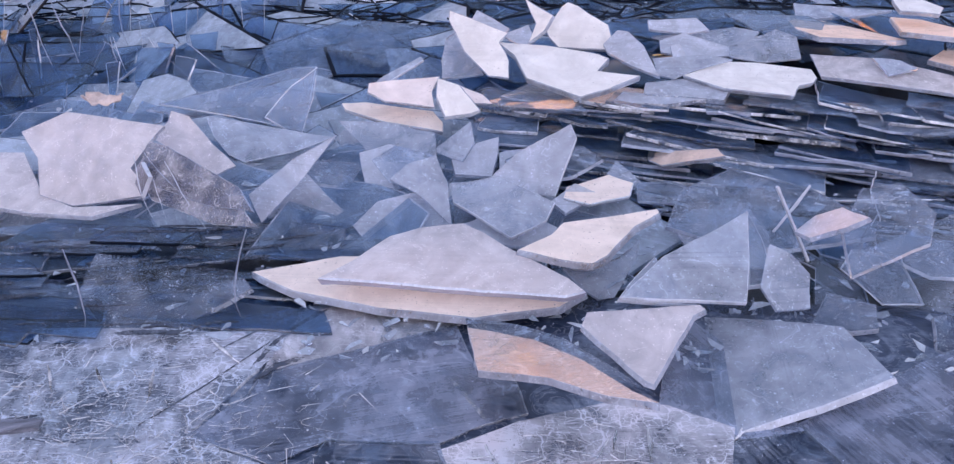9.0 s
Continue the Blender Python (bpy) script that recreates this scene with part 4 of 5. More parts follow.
shard("hazy slab behind the fan-shaped one", (0.591, 2.708, 0.101), 20, 180, 0.012, "haze", "pale",
      [(0.098, 0.131), (-0.122, 0.149), (-0.15, -0.001), (-0.101, -0.115), (0.093, -0.108), (0.182, -0.055)])
shard("hazy shard between upright blades", (0.890, 2.564, 0.013), 20, 190, 0.012, "thin", "pale",
      [(0.023, 0.169), (-0.158, 0.151), (-0.131, 0.006), (0.074, -0.152), (0.174, -0.123), (0.017, -0.05)])
shard("hazy tilted shard overlapping its neighbours", (1.271, 2.597, 0.098), 24, 185, 0.012, "thin", "pale",
      [(0.053, 0.089), (-0.147, 0.083), (-0.168, -0.016), (-0.043, -0.055), (0.079, -0.096), (0.225, -0.006)])
shard("clear shard overlapping the hazy slabs", (1.052, 2.522, 0.059), 18, 200, 0.012, "thin", "white",
      [(-0.019, 0.12), (-0.137, 0.085), (-0.055, -0.108), (0.092, -0.096), (0.119, -0.002)])
shard("large white slab on top of the heap", (0.077, 3.757, 0.372), 20, 190, 0.028, "white", "pale",
      [(-0.179, 0.15), (-0.309, 0.037), (-0.123, 0.02), (-0.161, -0.074), (-0.107, -0.104), (0.14, -0.147), (0.37, -0.15), (0.267, -0.052), (0.179, 0.109), (-0.076, 0.212)])
shard("white slab standing on the heap", (-0.319, 3.830, 0.451), 40, 180, 0.02, "white", "pale",
      [(-0.126, 0.183), (-0.123, 0.093), (-0.075, -0.005), (-0.112, -0.056), (0.063, -0.139), (0.163, -0.179), (0.162, -0.12), (0.08, 0.048), (-0.032, 0.173)])
shard("hazy slab leaning behind the white ones on the heap", (-0.450, 3.943, 0.363), 40, 185, 0.016, "haze", "pale",
      [(-0.137, 0.096), (-0.059, -0.022), (0.01, -0.139), (0.064, -0.093), (0.068, 0.029), (0.053, 0.13)])
shard("dull pale shard peeping over the heap", (-0.322, 4.416, 0.398), 36, 180, 0.014, "milky", "pale",
      [(-0.071, 0.091), (-0.1, 0.034), (-0.01, -0.034), (0.074, -0.087), (0.108, -0.003)])
shard("grey pale shard between the standing slabs", (-0.161, 4.244, 0.371), 34, 185, 0.014, "milky", "pale",
      [(0.043, 0.029), (-0.031, 0.057), (-0.077, 0.015), (-0.03, -0.084), (0.095, -0.017)])
shard("broad white slab standing on the heap", (0.105, 4.086, 0.466), 42, 190, 0.022, "white", "pale",
      [(0.068, 0.121), (-0.153, 0.117), (-0.174, 0.047), (-0.149, -0.02), (0.004, -0.116), (0.058, -0.137), (0.085, -0.11), (0.141, 0.029), (0.12, 0.069)])
shard("narrow white fang of ice on the heap", (-0.078, 3.929, 0.523), 55, 215, 0.016, "white", "pale",
      [(-0.055, 0.034), (-0.071, -0.043), (0.115, -0.1), (0.005, 0.008), (0.006, 0.101)])
shard("pale slab leaning on the heap", (0.331, 3.877, 0.417), 38, 200, 0.018, "milky", "pale",
      [(-0.07, -0.028), (0.022, -0.099), (0.072, -0.1), (0.118, -0.015), (0.083, 0.03), (-0.045, 0.086), (-0.179, 0.126)])
shard("wide pale slab behind the heap's crest", (0.603, 4.241, 0.434), 30, 185, 0.014, "milky", "pale",
      [(-0.053, 0.05), (-0.148, 0.02), (-0.086, -0.061), (0.148, -0.037), (0.139, 0.027)])
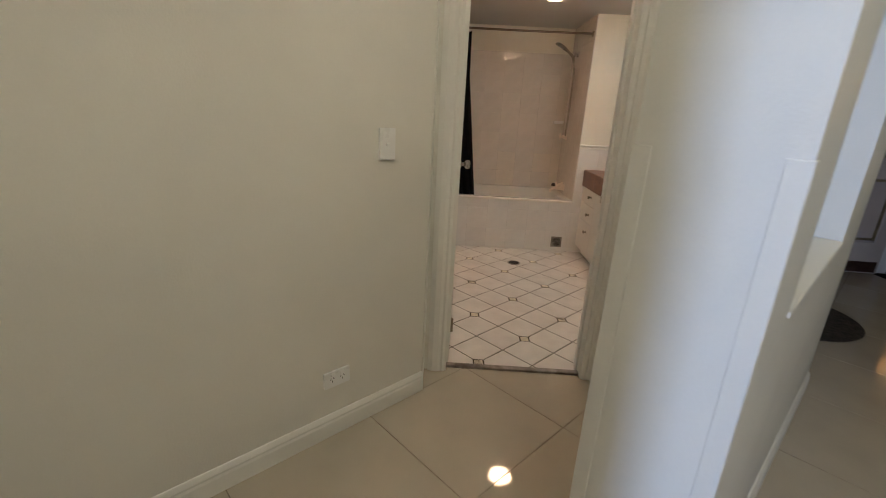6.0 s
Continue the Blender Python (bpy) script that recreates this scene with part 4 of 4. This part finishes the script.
def round_box(x0, x1, hy0, hy1, z0, z1, k):
    rs = []
    for z, hy, dx in ((z0, hy0, 0.03), (z0 + 0.02, hy0 + 0.012, 0.008), ((z0 + z1) / 2, (hy0 + hy1) / 2, 0.004), (z1, hy1, 0.0)):
        rs.append(oval((x0 + x1 - dx) / 2, 0, (x1 - x0 - dx) / 2, hy, z, 40, k))
    return rs
part("cistern", loft(round_box(0.0, 0.175, 0.150, 0.188, 0.42, 0.812, 6), True, True), M["ceramic"], t, smooth=True)
part("cistern_lid", loft([oval(0.090, 0, rx, ry, z, 40, 6) for rx, ry, z in ((0.088, 0.190, 0.815), (0.096, 0.200, 0.818), (0.096, 0.200, 0.840), (0.088, 0.192, 0.848))], True, True), M["ceramic"], t, smooth=True)
part("flush_button", lathe([(0.0, 0.847), (0.024, 0.847), (0.023, 0.854), (0.015, 0.857), (0.0, 0.857)], 24, (0.10, 0, 0)), M["chrome"], t, smooth=True)
part("neck", box(0.05, 0.24, -0.11, 0.11, 0.30, 0.41, 0.02), M["ceramic"], t)
for s in (-1, 1):
    part("hinge_cap", lathe([(0.0, 0.415), (0.016, 0.415), (0.016, 0.437), (0.010, 0.443), (0.0, 0.444)], 14, (0.228, 0.07 * s, 0)), M["chrome"], t, smooth=True)
t = thing("toilet_brush", BATH, -0.012, 5.10, 0.009, "white toilet brush standing in its pot", "toilet brush")
part("pot", lathe([(0.0, 0.0), (0.048, 0.0), (0.050, 0.006), (0.042, 0.13), (0.038, 0.135), (0.036, 0.12), (0.0, 0.10)], 28), M["plastic"], t, smooth=True)
part("handle", tube([(0, 0, 0.10), (0.004, -0.004, 0.28), (0.008, -0.008, 0.425)], [0.008, 0.0125, 0.014], 12), M["plastic"], t, smooth=True)
part("grip_cap", lathe([(0.0142, 0.424), (0.0150, 0.430), (0.013, 0.445), (0.0, 0.447)], 14, (0.008, -0.008, 0)), M["steel"], t, "grey end cap", smooth=True)
t = thing("toilet_roll_holder", BATH, -0.21, 4.16, 0.54, "wall holder with a hanging toilet paper roll", "roll holder")
part("spindle", tube([(0.0, 0.0, 0.0), (0.135, 0.0, 0.0)], 0.008, 10), M["chrome"], t, smooth=True)
part("rose", lathe([(0.0, 0.0), (0.024, 0.0), (0.022, 0.008), (0.010, 0.012)], 20, axis="X"), M["chrome"], t, smooth=True)
part("roll", lathe([(0.021, 0.020), (0.052, 0.018), (0.054, 0.021), (0.054, 0.115), (0.052, 0.118), (0.021, 0.116), (0.020, 0.022)], 32, (0, 0, -0.012), "X"), M["paper"], t, "white paper roll", smooth=True)


# ---------------------------------------------------------------- tiles, last
def tile_mesh(name, poly, z0, z1, material):
    return mesh_of(name, prism(poly, z0, z1), material)


# polished hall tiles, 0.6 m
floor_ob = bpy.data.objects["floor"]
P, JX, JY, G = 0.607, 0.087, -0.346, 0.0012
square = [(G, G), (P - G, G), (P - G, P - G), (G, P - G)]
hall_tile = tile_mesh("tile", square, -0.008, 0.0, M["porcelain"])
for i in range(-5, 7):
    for j in range(-20, 14):
        x, y = JX + i * P, JY + j * P
        in_living = y < -2.2 and -1.1 < x < 4.6
        in_hall = -2.9 < y < 6.5 and -1.1 < x < 1.0
        in_alcove = 0.3 < y < 4.0 and -2.5 < x < 0
        in_foyer = 3.5 < y < 9.0 and -3.0 < x < 1.0 and (x + P + y + P) * 0.7071 > 2.4
        if in_living or in_hall or in_alcove or in_foyer:
            ob = new("tile", hall_tile)
            ob.parent = floor_ob
            ob.location = (x, y, 0)

# bathroom floor: squares with one clipped corner round small insets
fb = bpy.data.objects["floor_bath"]
INV = BATH.inverted()
PB, OX, OY, GB, CUT = 0.2065, -2.950, 4.425, 0.0032, 0.038
random.seed(11)
def to_uv(x, y):
    return ((x + y) * 0.70710678, (y - x) * 0.70710678)
for i in range(-12, 14):
    for j in range(-14, 12):
        x0, y0 = OX + i * PB, OY + j * PB
        x1, y1 = x0 + PB, y0 + PB
        gx0, gy0, gx1, gy1 = x0 + GB, y0 + GB, x1 - GB, y1 - GB
        c = CUT
        if i % 2 == 0 and j % 2 == 0:
            poly = [(gx0 + c, gy0), (gx1, gy0), (gx1, gy1), (gx0, gy1), (gx0, gy0 + c)]
        elif i % 2 == 1 and j % 2 == 0:
            poly = [(gx0, gy0), (gx1 - c, gy0), (gx1, gy0 + c), (gx1, gy1), (gx0, gy1)]
        elif i % 2 == 1 and j % 2 == 1:
            poly = [(gx0, gy0), (gx1, gy0), (gx1, gy1 - c), (gx1 - c, gy1), (gx0, gy1)]
        else:
            poly = [(gx0, gy0), (gx1, gy0), (gx1, gy1), (gx0 + c, gy1), (gx0, gy1 - c)]
        polys = [("tile", [to_uv(*p) for p in poly], M["bathtile"])]
        if i % 2 == 0 and j % 2 == 0:
            k = CUT - 0.0050
            polys.append(("inset_tile", [to_uv(x0 + a * k, y0 + b * k) for a, b in ((1, 0), (0, 1), (-1, 0), (0, -1))], M["inset_worn"] if random.random() < 0.32 else M["inset"]))
        for name, q, mat in polys:
            for nx, ny, d in ((1, 0, -0.215), (-1, 0, -2.36), (0, 1, 3.150), (0, -1, -5.315)):
                q = clip(q, nx, ny, d) if q else q
            if len(q) > 2:
                area = abs(sum(a[0] * b[1] - b[0] * a[1] for a, b in zip(q, q[1:] + q[:1]))) / 2
                if area > 0.0002:
                    ob = new(name, tile_mesh(name, q, 0.0005, 0.0085, mat))
                    ob.parent = fb


def tile_wall(owner, origin, across, up0, up1, length, tw, th, start=0.0, warm=(), plain="walltile"):
    """Glazed tiles on a wall: origin at the foot, across the way along it; they stand proud to the right of that way."""
    ax = Vector(across)
    outv = Vector((-ax.y, ax.x, 0))
    rot = Matrix((ax, outv * -1, Vector((0, 0, 1)))).transposed()
    if rot.determinant() < 0:
        outv = -outv
        rot = Matrix((ax, outv * -1, Vector((0, 0, 1)))).transposed()
    cache = {}
    r = 0
    z1 = up1
    while z1 > up0 + 0.01:
        z0 = max(up0, z1 - th)
        a0 = start
        c = 0
        while a0 < length - 0.004:
            a1 = min(length, a0 + tw)
            b0 = max(a0, 0)
            key = (round(a1 - b0, 4), round(z1 - z0, 4), (r, c) in warm)
            if key not in cache:
                w, h, g, e = key[0], key[1], 0.0005, 0.0009
                ring = lambda k, y: [(k, y, k), (w - k, y, k), (w - k, y, h - k), (k, y, h - k)]
                cache[key] = mesh_of("tile", loft([ring(g, 0.001), ring(g, -0.0069), ring(g + e, -0.0075)], False, True), M["walltile_warm"] if key[2] else M[plain])
            ob = new("tile", cache[key])
            ob.parent = owner
            p = Vector(origin) + ax * b0
            ob.matrix_local = Matrix.Translation((p.x, p.y, z0)) @ rot.to_4x4()
            a0, c = a1, c + 1
        z1, r = z0, r + 1


# the way along each wall is chosen so that the tiles stand toward the room
tile_wall(wall_bath_left, (-0.218, 3.21, 0), (0, 1, 0), 0.0, 1.020, 2.058, 0.196, 0.2045, -0.05)
tile_wall(wall_pier, (-0.218, 5.268, 0), (1, 0, 0), 0.0, 1.020, 0.476, 0.196, 0.2045)
tile_wall(wall_pier, (0.258, 5.3265, 0), (0, -1, 0), 0.0, 1.020, 0.058, 0.196, 0.2045)
tile_wall(wall_bath_far, (1.728, 5.328, 0), (1, 0, 0), 0.0, 1.020, 0.632, 0.2045, 0.2045, -0.02)
tile_wall(wall_mirror, (2.36, 5.328, 0), (0, -1, 0), 0.62, 1.030, 2.118, 0.2035, 0.2045)
tile_wall(wall_tub_back, (0.238, 6.088, 0), (1, 0, 0), 0.48, 1.915, 1.49, 0.1985, 0.2045, 0.0, {(5, 4), (5, 6), (5, 7), (6, 7), (6, 4)}, "tubtile")
tile_wall(wall_bath_far, (1.728, 6.088, 0), (0, -1, 0), 0.48, BCEIL, 0.760, 0.1985, 0.2045, 0.0, (), "tubtile")
tile_wall(wall_tub_left, (0.238, 5.36, 0), (0, 1, 0), 0.48, BCEIL, 0.728, 0.1985, 0.2045, 0.0, (), "tubtile")
tile_wall(wall_tub_front, (0.245, 5.328, 0), (1, 0, 0), 0.0, 0.409, 1.483, 0.1975, 0.2045, -0.125)
tile_wall(wall_tub_front, (0.245, 5.328, 0), (1, 0, 0), 0.409, 0.499, 1.483, 0.1975, 0.2045, -0.125)
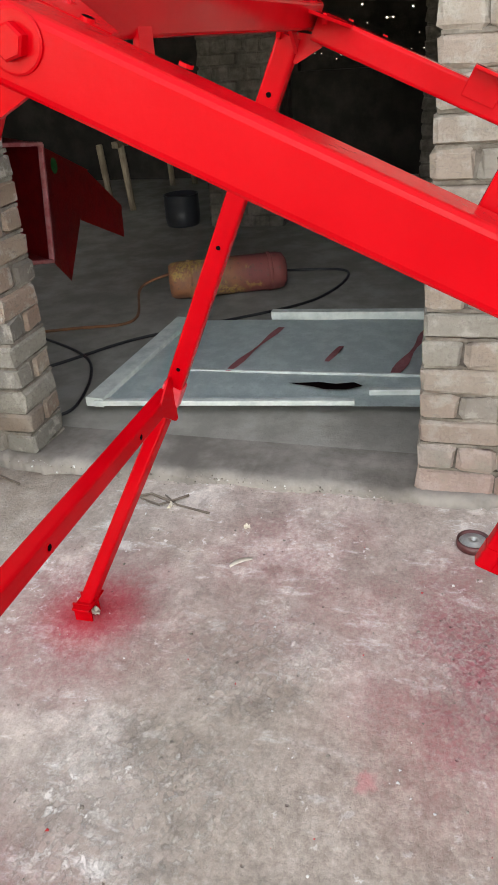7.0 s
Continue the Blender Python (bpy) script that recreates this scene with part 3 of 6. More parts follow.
def slab():
    nu, nv = 150, 300
    top, rim = {}, []
    V, F = [], []

    def at(u, v):
        x = 0.42 + u * 1.855
        y0 = front_y(x) + 0.022 * noise.noise((x * 13, 1.0, 0)) + 0.014 * noise.noise((x * 40, 3.0, 0)) + 0.007 * noise.noise((x * 110, 6.0, 0))
        y = y0 + v * (8.0 + 0.03 * noise.noise((x * 5, 7.0, 0)) - y0)
        k = max(0.0, 1 - u / 0.25)
        x += k * (slab_left(y) - 0.42) + k * k * (0.012 * noise.noise((2.0, y * 11, 0)) + 0.007 * noise.noise((4.0, y * 37, 0)))
        return x, y

    us = [1 - (1 - k / nu) ** 1.0 for k in range(nu + 1)]
    vs = [(k / nv) ** 1.2 for k in range(nv + 1)]
    for j in range(nv + 1):
        for i in range(nu + 1):
            x, y = at(us[i], vs[j])
            e = min(i, j)
            z = yard_z(x, y) + 0.0035 * noise.noise((x * 4, y * 4, 2.0)) + 0.0015 * noise.noise((x * 15, y * 15, 5.0)) - (0.001 if e == 0 else 0)
            z += 0.003 * max(0.0, noise.noise((x * 7, y * 7, 11.0))) + 0.0012 * noise.noise((x * 45, y * 45, 3.0))
            # a broken-out patch with crumbling edges
            q = math.hypot((x - 1.525) * 0.80, y - 5.86) + 0.12 * noise.noise((x * 5, y * 5, 6.0)) + 0.05 * noise.noise((x * 16, y * 16, 1.0))
            z -= (0.012 + 0.010 * noise.noise((x * 9, y * 9, 4.0))) * min(1.0, max(0.0, (0.215 - q) / 0.03))
            top[i, j] = len(V)
            V.append((x, y, z))
    for j in range(nv):
        for i in range(nu):
            F.append((top[i, j], top[i + 1, j], top[i + 1, j + 1], top[i, j + 1]))
    border = [top[i, 0] for i in range(nu, -1, -1)] + [top[0, j] for j in range(1, nv + 1)] + [top[i, nv] for i in range(1, nu + 1)] + [top[nu, j] for j in range(nv - 1, 0, -1)]
    prev = border
    for depth, out in ((0.004, 0.001), (0.020, -0.010), (0.05, -0.026), (0.095, -0.034)):
        ring = []
        for b in border:
            x, y, z = V[b]
            w = out * (1 + 1.6 * noise.noise((x * 28, y * 28, depth * 90))) + 0.008 * noise.noise((x * 60, y * 60, depth * 200))
            if y < front_y(x) + 0.06:
                y -= w
            elif x < 0.6:
                x -= w
            ring.append(len(V))
            V.append((x, y, z - depth))
        n = len(border)
        for k in range(n):
            F.append((prev[k], prev[(k + 1) % n], ring[(k + 1) % n], ring[k]))
        prev = ring
    ob = raw_mesh("pavement", V, F, M_CONCRETE)
    return tagged(ob, "cracked grey concrete slab with broken front edge and red overspray", "slab", kind="structure")


pavement = slab()


# ---- the workshop building ----
FX, THICK, HEAD, TOP = 2.30, 0.235, 2.06, 4.3
COURSE, BL, BW, BH, GAP = 0.0858, 0.230, 0.111, 0.0785, 0.008
END_Y, D1A, D1B, D2A, D2B, BACK_Y, FAR_X = 12.66, 9.76, 11.95, 6.90, 8.26, -9.0, 8.0


def solid(name, lo, hi, material, label="", category="wall", bevel=0.0):
    ob = part(name, box(bmesh.new(), lo, hi, None, bevel), material)
    return tagged(ob, label, category, kind="structure")


BRICK_MESH = {}


def brick_mesh(kind, k, sx, sy):
    """One worn brick: sx through the wall, sy along it."""
    key = (kind, k)
    if key not in BRICK_MESH:
        rnd = random.Random(hash((len(kind), k)) % 1000 + k * 7)
        bm = bmesh.new()
        box(bm, (-sx / 2, -sy / 2, -BH / 2), (sx / 2, sy / 2, BH / 2), None, 0.011, 1)
        for v in bm.verts:
            v.co += Vector((rnd.uniform(-0.006, 0.006), rnd.uniform(-0.007, 0.007), rnd.uniform(-0.005, 0.005)))
        for v in rnd.sample(bm.verts[:], 4):
            v.co *= 0.95
        BRICK_MESH[key] = finish("brick", bm, M_BRICK)
    return BRICK_MESH[key]


def brick_places(y0, y1, z0, z1, first=0, quoin_lo=True, quoin_hi=True):
    """English bond: courses of headers and of stretchers between y0 and y1; (kind, x, y, z)."""
    out = []
    for i in range(int((z1 - z0) / COURSE + 0.3)):
        z = z0 + i * COURSE + COURSE / 2
        head = (i + first) % 2 == 0
        step = (BW if head else BL) + GAP
        n = max(1, round((y1 - y0) / step))
        st = (y1 - y0) / n
        for k in range(n):
            y = y0 + (k + 0.5) * st
            if head:
                out.append(("header", FX + BL / 2, y, z, st))
            else:
                out.append(("stretcher", FX + BW / 2, y, z, st))
                if k in (0, n - 1):
                    out.append(("stretcher", FX + THICK - BW / 2, y, z, st))
    return out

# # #

### The exercise:
Your task is to output exactly the lines from the one with "6. More parts follow." through the one with "return x, y", counting both ends.

### Completed exercise:
Continue the Blender Python (bpy) script that recreates this scene with part 3 of 6. More parts follow.
def slab():
    nu, nv = 150, 300
    top, rim = {}, []
    V, F = [], []

    def at(u, v):
        x = 0.42 + u * 1.855
        y0 = front_y(x) + 0.022 * noise.noise((x * 13, 1.0, 0)) + 0.014 * noise.noise((x * 40, 3.0, 0)) + 0.007 * noise.noise((x * 110, 6.0, 0))
        y = y0 + v * (8.0 + 0.03 * noise.noise((x * 5, 7.0, 0)) - y0)
        k = max(0.0, 1 - u / 0.25)
        x += k * (slab_left(y) - 0.42) + k * k * (0.012 * noise.noise((2.0, y * 11, 0)) + 0.007 * noise.noise((4.0, y * 37, 0)))
        return x, y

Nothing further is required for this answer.